For 21st century Christians the danger is different. Unbiblical practices and doctrines have crept into the church, even the evangelical church, while church leaders have slept. Even worse, some have embraced the changes. Examples follow.
Some have perverted the gospel message into “therapeutic, moralistic deism,” as critics have termed it. Certain preachers and television ministries proclaim that God wants to heal your anxieties, feelings of inadequacy, and unhappiness. God wants you happy; he wants you to feel good about yourself and your abilities and potential. Sin? We can talk about that some other time if you insist. We call on God when we need or want something; we ignore him the rest of the time. God is our cosmic servant, ever ready to satisfy our wants. Sure, he wants us to be kind and loving, but that’s his desire, not a command with consequences.
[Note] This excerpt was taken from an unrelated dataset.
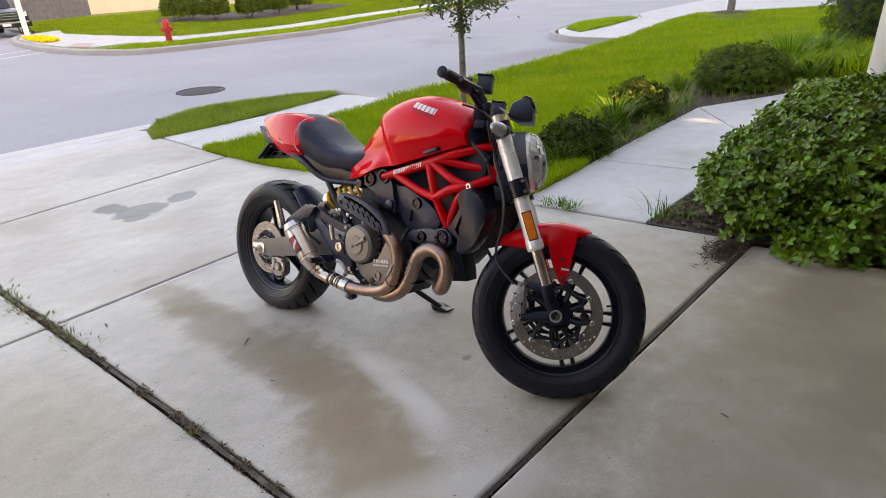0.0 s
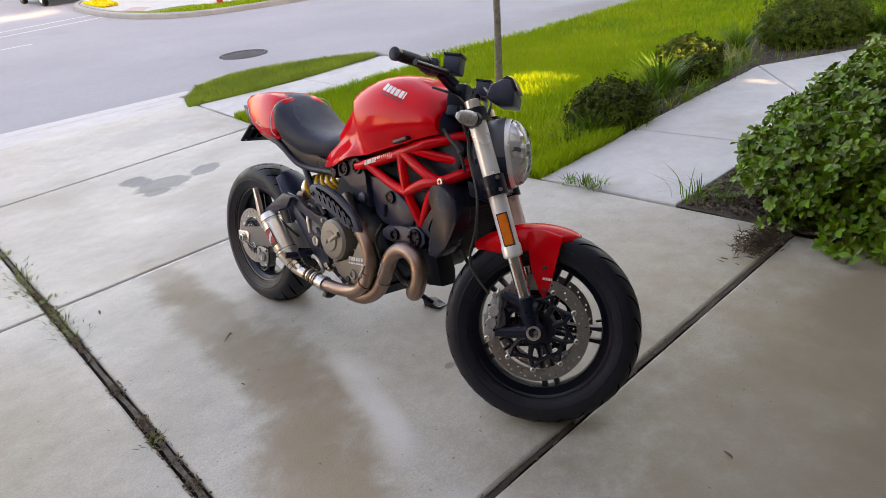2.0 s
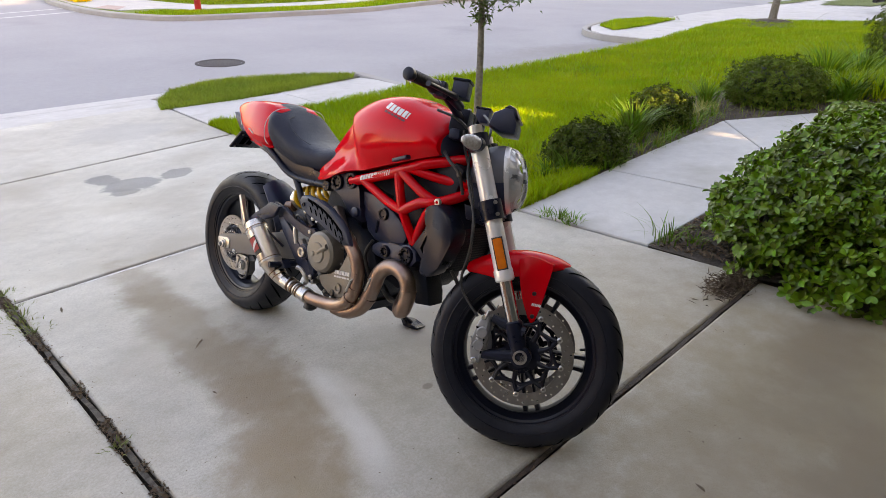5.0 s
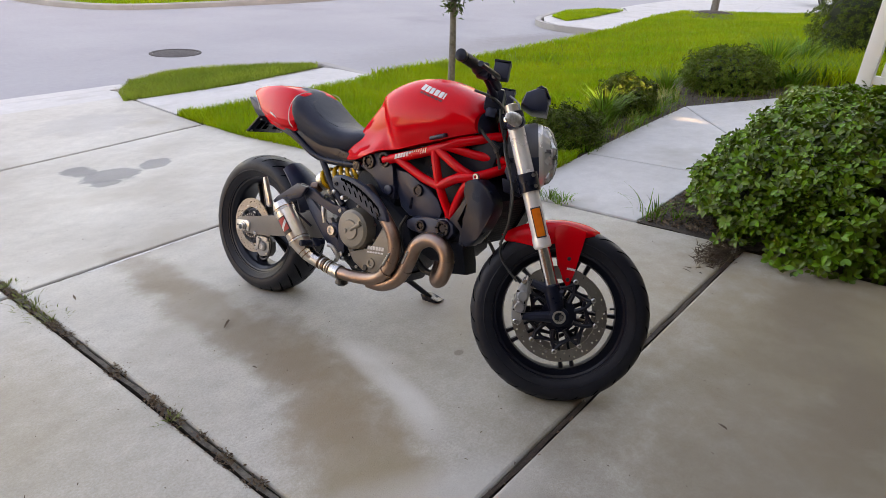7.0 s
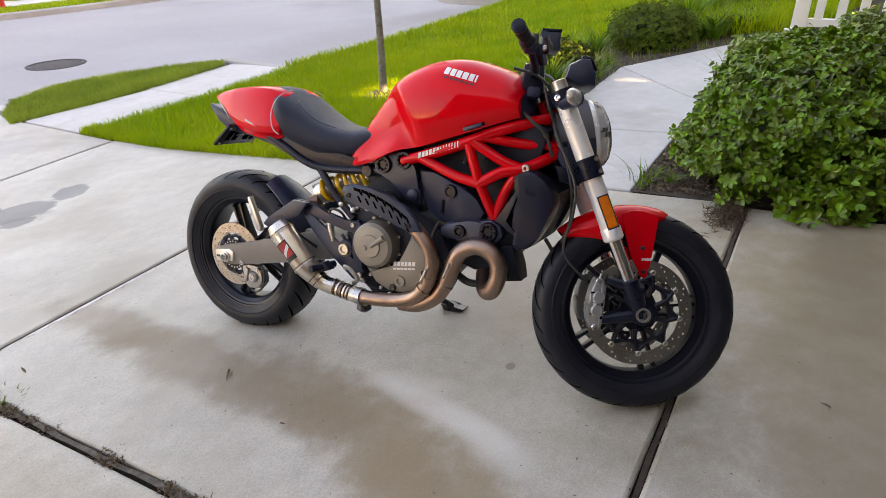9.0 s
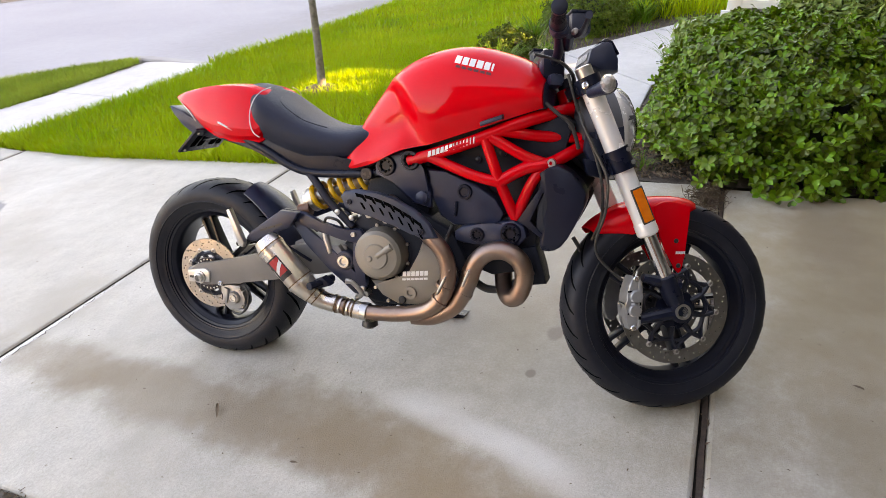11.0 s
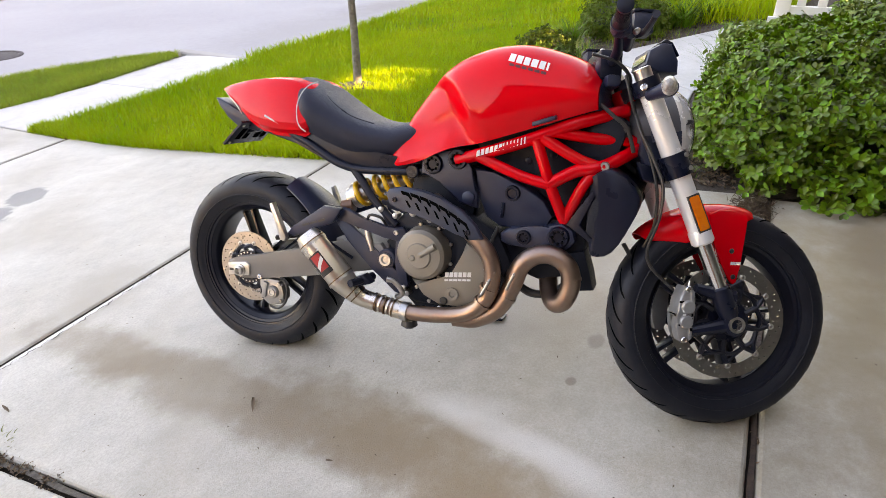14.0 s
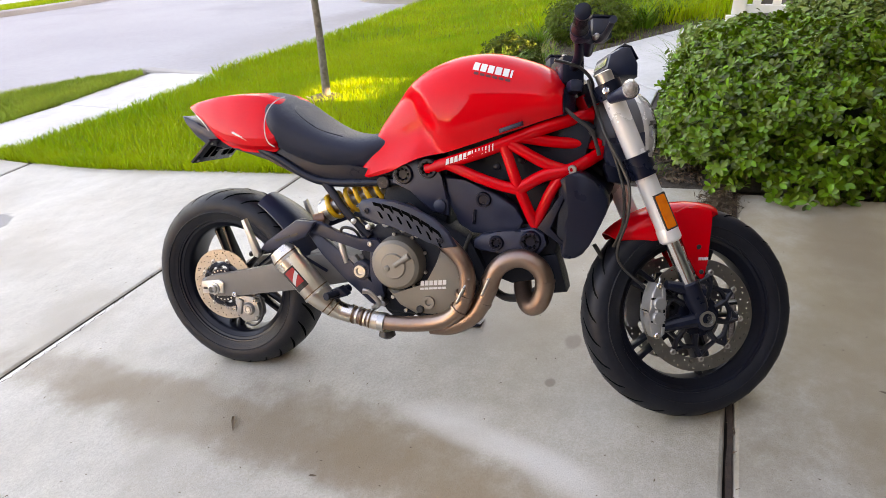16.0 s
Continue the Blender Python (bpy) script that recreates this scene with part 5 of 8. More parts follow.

The Bible’s demands for a holy life have been perverted into a message that says “love, as we personally and subjectively understand love, is the only rule. If two people love each other, anything they do together is permissible, whether or not those two people are married, whether or not they are of the same or different sexes. Just be sure you don’t hurt the other person. The coming judgment is never, never mentioned; that would be too negative. Moreover, God is love and would never send anyone to hell.
These changes are not a recent thing; they have been creeping into the church for a century or so. As a song from the 1950’s put it, “Though it makes Him sad to see the way we live, He’ll always say, ‘I forgive’.” That same decade saw Norman Vincent Peale, a minister, television preacher and author, rocket to popularity by preaching “the power of positive thinking.”
In my observation, a majority of ministers have not confronted this false gospel the way the apostle Paul confronted the false gospel that had crept into the churches of Galatia (Galatians 1:6-10). Perhaps, like the bishops in Luther’s day, ministers of the 20th and 21st centuries have been sleeping.